Though I had so looked forward to Thanksgiving Day with my family, when it finally arrived I was sad to discover that I no longer fit in. I simply couldn't relate. You see, the people on the West Coast have gone on with their lives, and right now I can't imagine that I ever will.

You once told me that you knew that no matter how much people in other areas of the country were affected by the tragedy of September 11 none of you could begin to experience it in the same way those of us who live in Manhattan did. I heard what you said at the time, but I have only just recently recognized the reality of those words.

When we were down at the waterfront Thursday night, you pointed to the sky where the lights of the town of Vashon were reflected on the clouds above. You saw beauty.

I saw the sky above the World Trade Center--as I have seen it every night since the attack--lit by enormous spotlights so that the cleanup work can go on. Mom, there are maybe 4,000 people still buried there.

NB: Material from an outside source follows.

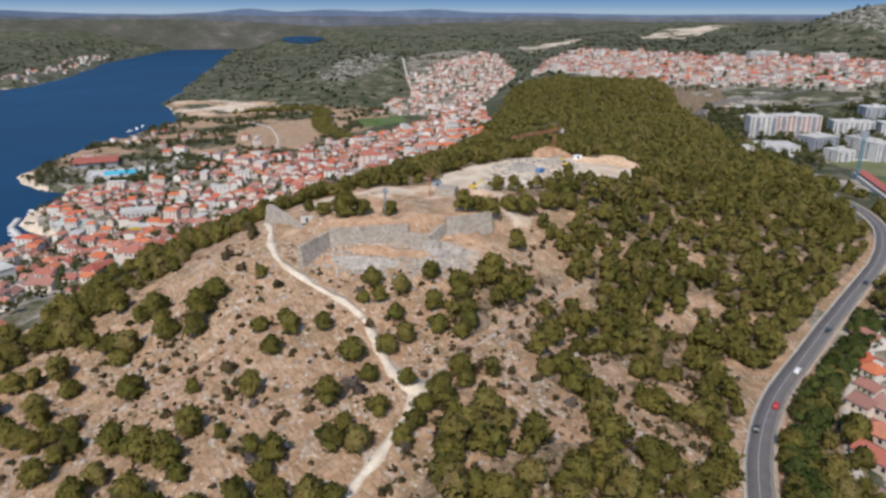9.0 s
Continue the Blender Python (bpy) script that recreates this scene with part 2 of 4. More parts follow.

When I see a police car, I think of it covered with dust and its windows blown out. I see an officer in the back seat covered in ash and dust. He is coughing and coughing and coughing.

When I see fire trucks, I remember them smashed and littered with papers sticking out of every possible crevice. You see, the towers were office buildings. And office buildings have tons and tons of paper.

When I see a construction worker shrouded in the day's soot, I remember the people fleeing the area completely covered in ash and soot--except where their own blood had washed it away.

And when I see an aid car, I remember the emergency vehicles lined up for blocks and blocks just waiting for the danger to pass and the rescues to begin. Only when the danger passed they remained there, unused.

But most of all I remember the ash. Plumes of it rising and turning the day into night. That ash wasn't just the towers and their contents. It was also human ash. And I breathed it, Mom. Oh, my god, I breathed it right into my lungs.

So you see, Mom, I can't just go on with my life. It is with me every minute of every day. Some people say that those of us in New York are suffering from post-traumatic stress disorder, just as the soldiers in Vietnam did. They say that we were witness to one of the worst battles in history, and so it makes sense. I have heard that those soldiers felt alienated, believing that no one could understand unless they had been there.

I think you can understand. You can't experience it in the same way, but through dialogue you can come closer to understanding what we experienced. And so I have written this letter.

One final note. When I heard that the United States had begun to bomb Afghanistan, I sat down and cried. I cried for the continued loss of human life and for those left behind to grieve. And I cried because I don't know what to do.

Trevor Dallier is a now nineteen-year-old student at New York University. This essay received honorable mention in the eighteen-to-twenty-four-year-old age category of the Humanist Essay Contest for Young Women and Men of North America.